Scanlan described how election officials in Dover went through postcards returned as “undeliverable” and were able to resolve each one.

“They winnowed out incorrect addresses — some had moved but were still in the city — and by the end were able to develop an explanation for every postcard that went out, and it wasn’t voter fraud,” said Scanlan. “They were able to determine that there isn’t anything going on in Dover that should be of concern.”

He said the Secretary of State, with a full-time investigator, could do the same thing statewide, and turn over to the Attorney General for further investigation the handful of cases that suggest criminal fraud.

“Right now, we are not getting any answers at all,” Scanlan said. “Frankly, the job just isn’t being done at this point. We’re doing the exercise, but we’re not getting any results.”

Brian Buonamano, the assistant attorney general in charge of election law enforcement, doesn’t dispute that claim. “Due to staffing issues, the DOJ has been unable to complete the identity verification investigations required under the current statute,” he said.

Deputy Attorney General Ann Rice told the House Election Law Committee in the hearing on HB 552 that none of this should come as a surprise. “We’ve been quite vocal about the fact that we do not have enough staff to do these investigations,” she said.

That doesn’t mean the Department of Justice thinks the Secretary of State should get the job. “This is a prosecutorial function — investigating criminal conduct — and is something that should be done by a law enforcement agency,” Rice said.

The Department of Justice supports Senate Bill 197, which would appropriate an additional $220,000 a year to the department “to enforce election and lobbying laws.”

The American Civil Liberties Union of New Hampshire also supports that approach. “This was a huge task that was simply dumped on the Attorney General’s Office without any additional appropriation,” said ACLU-NH Legal Director Gilles Bissonnette.

Cards collecting dust

With thousands of undeliverable postcards collecting dust at the Attorney General’s Office, there is some sense of urgency about resolving them one way or the other.

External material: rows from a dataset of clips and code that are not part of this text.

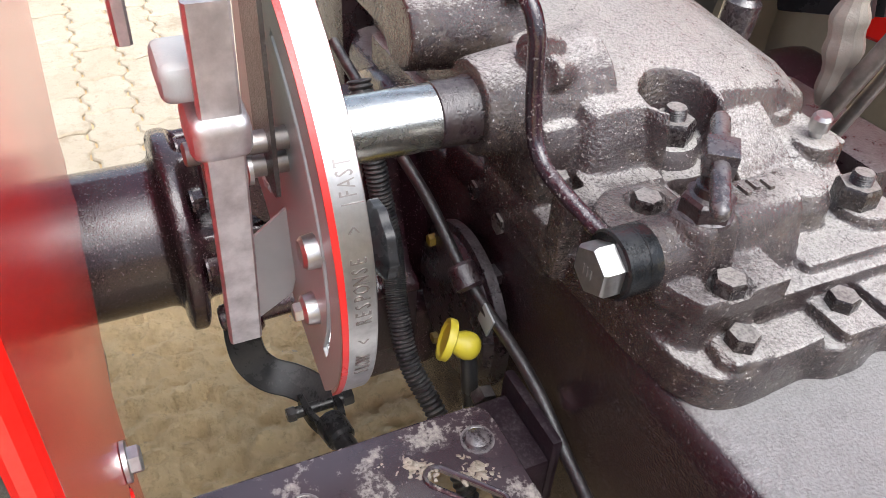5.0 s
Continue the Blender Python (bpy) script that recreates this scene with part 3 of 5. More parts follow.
def make_plate(name, flip, label):
    """flip: mirrored to the other side of the tractor."""
    p = empty(name)
    p.parent = tractor
    tagged(p, label)
    k = (lambda y: 2 * MID - y) if flip else (lambda y: y)
    out = rounded([(-0.205, 0.105), (-0.205, -0.166), (0.085, -0.166), (0.128, -0.205), (0.165, -0.213), (0.36, -0.206), (0.405, -0.186), (0.430, -0.140), (0.430, 0.105)],
                  [0.02, 0.01, 0.02, 0.02, 0.02, 0.03, 0.03, 0.04, 0.02])
    turn = -1 if flip else 1
    holes = [stadium(x, k(y), 0.064, 0.014, d * turn) for x, y, d in SLOTS]
    holes += [[(x, k(y)) for x, y in ring(0.012, 14, (0.232, -0.176))]]
    bm = bmesh.new()
    slab(bm, [(x, k(y)) for x, y in out], "z", 0.676, 0.680, holes, 0.0006)
    part("deck", bm, PLATE, p, "dirty purple-grey painted deck with slots")
    bm = bmesh.new()
    wall = [(x, k(y)) for x, y in out]
    n = len(wall)
    cx, cy = 0.12, k(-0.05)
    rows = []
    for drop, inset in ((0.6798, -0.002), (0.6785, 0.0015), (0.675, 0.0038), (0.658, 0.0038), (0.656, 0.001), (0.656, -0.003), (0.675, -0.003)):
        rows.append([bm.verts.new((x + (x - cx) / max(0.05, math.hypot(x - cx, y - cy)) * inset, y + (y - cy) / max(0.05, math.hypot(x - cx, y - cy)) * inset, drop)) for x, y in wall])
    for a, b in zip(rows, rows[1:]):
        for i in range(n):
            bm.faces.new((a[i], a[(i + 1) % n], b[(i + 1) % n], b[i]))
    part("skirt", bm, PLATE, p)
    for x, y, d in SLOTS:
        bm = bmesh.new()
        sweep(bm, [(u, v, 0.6803) for u, v in stadium(x, k(y), 0.068, 0.018, d * turn)], 0.0022, 8, 1, True)
        part("slot_lip", bm, PLATE, p)
    for x, y in ((-0.172, 0.083), (-0.164, -0.062), (0.115, 0.055), (0.135, 0.070), (0.165, -0.020), (0.29, 0.030), (0.02, -0.14), (0.30, -0.15), (0.05, 0.075)):
        bm = bmesh.new()
        big = 1.0 if x < -0.1 else 0.62
        lathe(bm, (x, k(y), 0.680), (0, 0, 1), [(h * big, r * big) for h, r in ((0, 0.0142), (0.0008, 0.0140), (0.0009, 0.0122), (0.0003, 0.0112), (0.0030, 0.0096), (0.0046, 0.006), (0.0052, 0.002))], 18)
        part("rivet", bm, WORN_STEEL, p)
    # mounting block under the inner rear corner
    bm = bmesh.new()
    for lo, hi in (((-0.215, 0.100, 0.600), (-0.140, 0.140, 0.667)), ((-0.222, 0.132, 0.59), (-0.138, 0.142, 0.69))):
        box(bm, (lo[0], k(lo[1]), lo[2]), (hi[0], k(hi[1]), hi[2]), 0.004)
    part("mounting_block", bm, PLUM, p)
    bolt(p, (-0.221, k(0.118), 0.655), (-1, 0, 0.2), 0.02, 0.012, material=DARK_STEEL)
    for x in (0.0, 0.30):
        bm = bmesh.new()
        box(bm, (x, k(-0.14), 0.630), (x + 0.035, k(0.100), 0.674), 0.003)
        part("support_rail", bm, MAROON, p)
    return p


footplate = make_plate("footplate", False, "dusty purple-grey steel footplate with slotted holes")
make_plate("far_footplate", True, "dusty purple-grey steel footplate across the transmission")
bm = bmesh.new()
lathe(bm, (0.367, -0.158, 0.640), (0.1, 0, -1), ((0, 0.022), (0.004, 0.022), (0.0045, 0.0165), (0.036, 0.0165), (0.038, 0.014)), 18)
part("stop_bolt", bm, DARK_STEEL, footplate)
bm = bmesh.new()
sweep(bm, [(0.232, -0.176, 0.655), (0.222, -0.178, 0.685), (0.190, -0.178, 0.694), (0.160, -0.165, 0.697), (0.150, -0.140, 0.699), (0.158, -0.095, 0.698), (0.166, -0.062, 0.692)], 0.0036, 10, 6)
part("bent_wire", bm, DARK_STEEL, footplate, "bent black wire lying on the deck")

# ---- transmission: castings from the rear axle to the clutch housing ----
gearbox = empty("gearbox")
gearbox.parent = tractor
tagged(gearbox, "dark maroon cast gearbox housing, its top coloured with dust and sky sheen")
bm = bmesh.new()
box(bm, (-0.74, 0.163, 0.42), (0.085, 2 * MID - 0.163, 0.800), 0.02)
box(bm, (-0.40, 0.150, 0.790), (-0.215, 0.40, 0.832), 0.006)
box(bm, (-0.70, 0.150, 0.45), (-0.36, 0.42, 0.80), 0.03)
box(bm, (0.055, 0.150, 0.44), (0.10, 2 * MID - 0.150, 0.808), 0.012)
rod(bm, (0.0, 0.158, 0.752), (0.0, 0.175, 0.752), 0.014)
rod(bm, (-0.171, 0.157, 0.695), (-0.171, 0.175, 0.695), 0.010)
box(bm, (0.02, 0.156, 0.755), (0.06, 0.175, 0.790), 0.008)
cast(part("housing", bm, MAROON_CAST, gearbox), 0.0045)
# flange between the gearbox and the clutch housing
bm = bmesh.new()
fl = rounded([(0.120, 0.40), (0.136, 0.64), (0.132, 0.755), (0.150, 0.808), (0.190, 0.832), (MID, 0.840), (2 * MID - 0.190, 0.832), (2 * MID - 0.150, 0.808), (2 * MID - 0.132, 0.755), (2 * MID - 0.136, 0.64), (2 * MID - 0.120, 0.40)], 0.03)
slab(bm, fl, "x", 0.084, 0.120, bevel=0.003)
box(bm, (0.066, 0.160, 0.812), (0.092, 0.172, 0.842), 0.003, (0, 18, 0))
cast(part("joint_flange", bm, MAROON_CAST, gearbox), 0.004, 3)
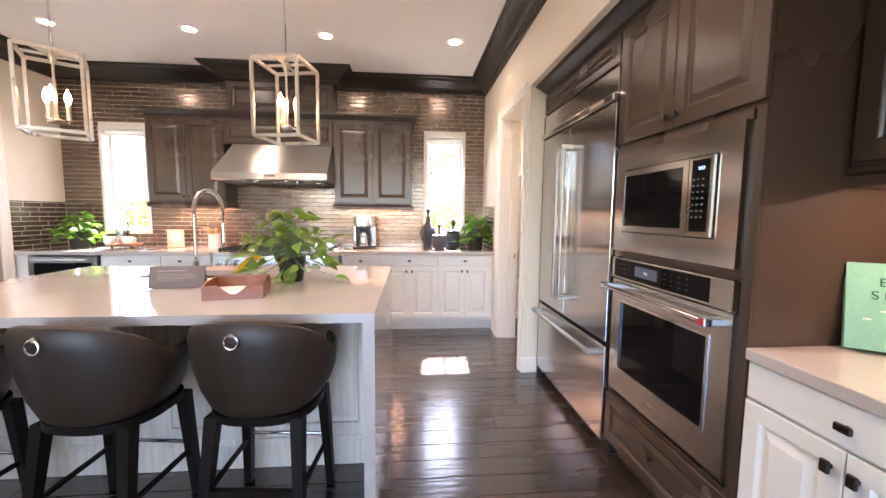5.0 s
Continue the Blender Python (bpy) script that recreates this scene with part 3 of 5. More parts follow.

Rice said the existence of so many non-deliverable postcards does not prove anything.

“From what we’ve gotten, we don’t see a lot of evidence of voter fraud,” she said. “We see an inability to identify people. We can’t equate that with voter fraud. There are all kinds of reasons people don’t return cards. ... We’ve had one substantiated complaint, maybe two in the last four years, that we’ve been able to identify.”

Claims like that do little to sway a large number of people, about 25 percent of the population according to recent polls, who believe that voter fraud is widespread and influencing election results.

Bates says the problem is real, based on his experience as a supervisor of the checklist in his town of Windham. He told the Election Law Committee of a family that he knew had lived in Windham for years, but moved away.

Their adult daughter continued to use the defunct family address to vote regularly in Windham, even though she was living in Massachusetts, he said.

When asked by committee members if the case was ever prosecuted, he shook his head.

“The reason is because I understand the law,” Bates said in a later interview. “I may still report it anyway, but it’s far too easy with our existing statutes for somebody to basically talk their way out of this, because with the law as it currently stands all she has to do is say, ‘Yes my family sold our home but I never terminated my domicile in Windham, and I intend to move back there some day.’”

Bates said the changes the Legislature is considering in terms of defining “residency” will close such loopholes.